A chalazion is a swelling or bump of varying sizes on the eyelid. The swelling usually occurs on the upper eyelid more than the lower one. It is painless. More than one chalazion may appear in the same eyelid at the same time. A chalazion affects both men and women and occurs in people of all age groups.
A chalazion develops from an internal stye (hordeolum). A stye is a painful small red lump that grows under the eyelid. It is caused by a bacterial infection in an oil-producing gland. The gland causing the stye will sometimes fail to drain even when the redness and swelling in the eyelid goes away. The clogged gland will then give rise to a firm nodule in the eye that is not tender. This nodule is called a chalazion.
If the chalazion continues to expand, it may press on the eye and cause a blurry vision. Rarely will a chalazion cause an entire eyelid to swell.
Also Known As
- Meibomian cyst
- Tarsal cyst
Causes and Risk Factors
It is caused by a blocked oil gland in the eye. The gland is located in the eyelid directly behind the eyelashes.
Chronic inflammation of the eye gland openings may cause one.
Poor eyelid hygiene also increases likelihood for one to occur.
Children who constantly rub their eyes may trigger its development.
People of certain skin types are more predisposed to a chalazion.
Those at risk of getting a chalazion include:
- Those who have had a chalazion or stye
- Those with blepharitis ( a problem that affects the edge of the eyelid)
- Those with medical conditions such as diabetes
- Those with skin conditions such as acne, dermatitis and so on
Signs & Symptoms
Symptoms of a chalazion include:
- Tender eyelid
- Warm eyelid
- Red eyelid
- Swollen eyelid
- Blurry vision (if the chalazion is large enough)
The eye care professional may do the following to diagnose a chalazion:
- Examine a patient’s general health to determine if there is an eye problem
- Examine the lid structure, skin texture, and eyelash appearance
- Evaluate the lid margins, the oil gland openings, and the base of the eyelashes using bright light and magnification
Treatment is aimed towards unblocking the gland for the bump to disappear.

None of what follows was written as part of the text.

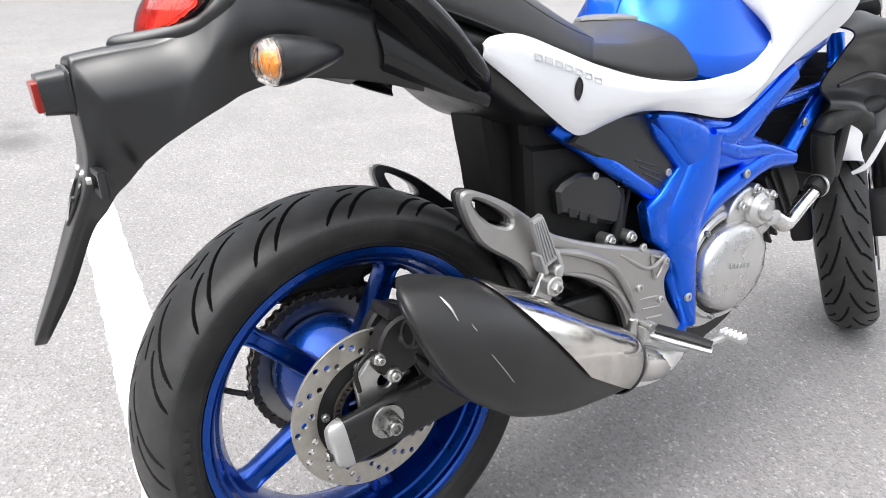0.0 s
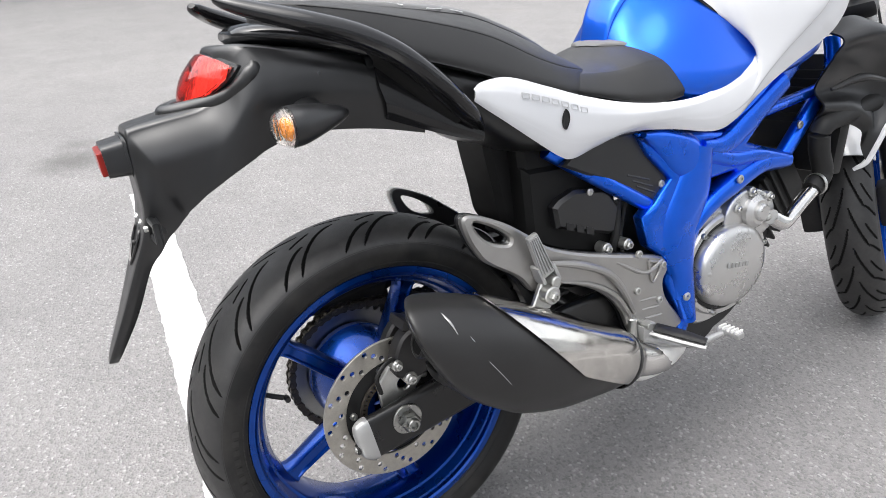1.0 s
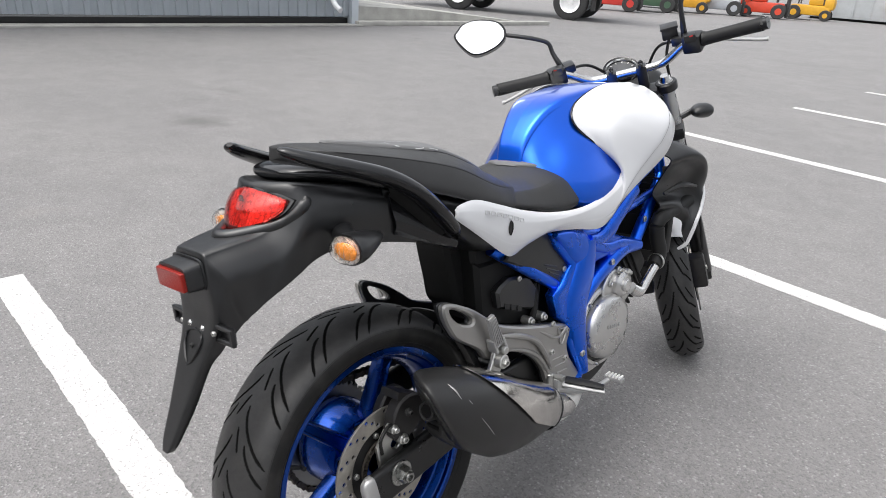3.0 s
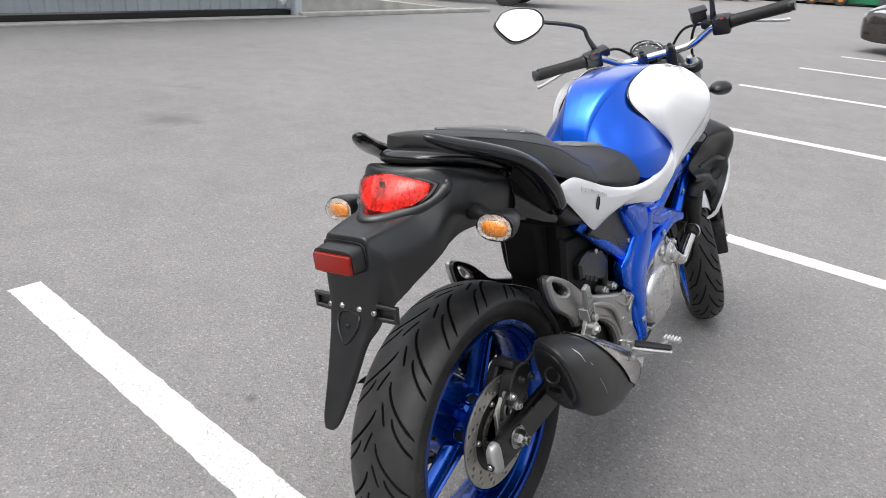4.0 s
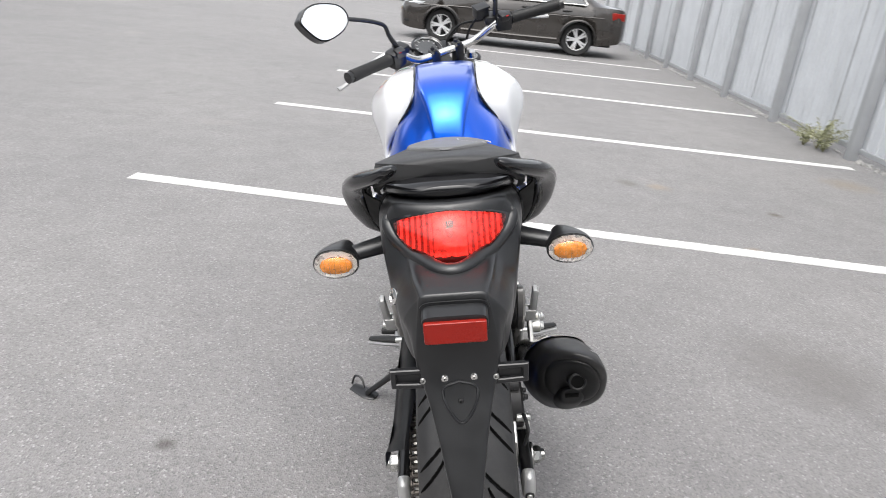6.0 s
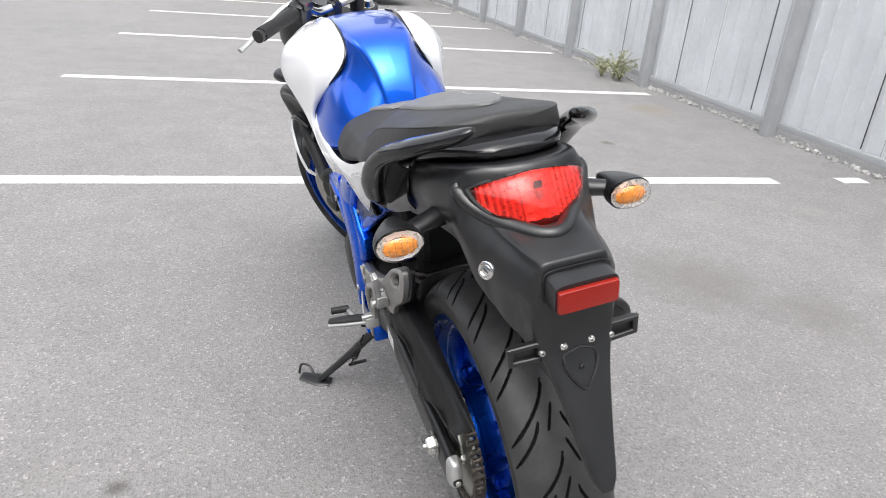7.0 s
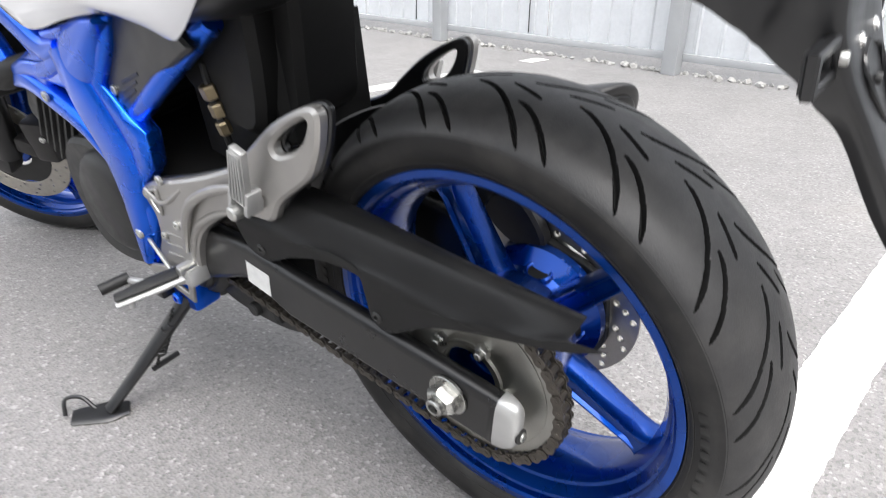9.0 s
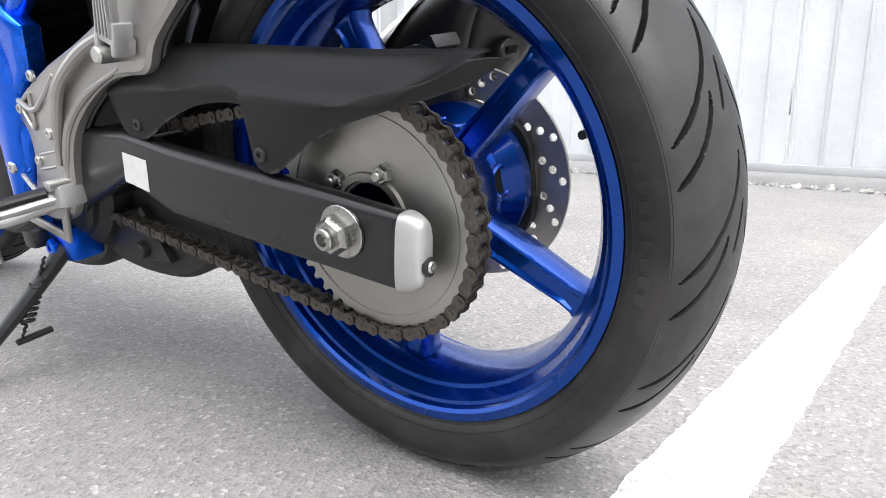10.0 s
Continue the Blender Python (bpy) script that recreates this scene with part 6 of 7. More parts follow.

Most chalazia disappear on their own within days or weeks. Sometimes, they can take months to completely heal.
A patient can use anti-inflammatory eye drops or ointments. If there is an infection in the surrounding eyelid tissue, oral antibiotics may come into play. For very swollen chalazia, the eye doctor may use a steroid injection (cortisone) to relieve the swelling.
Sometimes the chalazion is large, swollen, or persistent. In such a case, a surgical procedure using local anesthesia may be required to drain the liquid. Young children will require general anesthesia for the surgery. For stubborn chalazia, the surgeon may conduct a biopsy to rule out any additional problems.
Warm compresses function well to unblock the oil. The compresses should be applied to the eyelid for 10 to 15 minutes, four to six times every day. This treatment should continue for several days. The action will drain the oil and allow healing to take place.
A compress can be created by immersing a piece of soft, clean cloth in warm water. It should then be wrung out. Reusable heat masks are available for this purpose too. A gentle massage on the external eyelids several minutes daily can also promote drainage.
Large, chronic chalazia can cause astigmatism and reduced vision when pressure is exerted on the cornea.
Patients with chronic chalazia will need to use oral antibiotics as prescribed by the doctor.
Chalazia can be prevented by consistently observing good eyelid hygiene. This can be done daily using pre-moistened eyelid cleansing wipes.
The doctor may prescribe eyeglasses to improve vision and prevent the development of amblyopia (lazy eye) in children. The prescription is due to the complications that develop from chronic chalazia in children.
Patients are advised to avoid squeezing out the bump since it may lead to infection in the eyelid.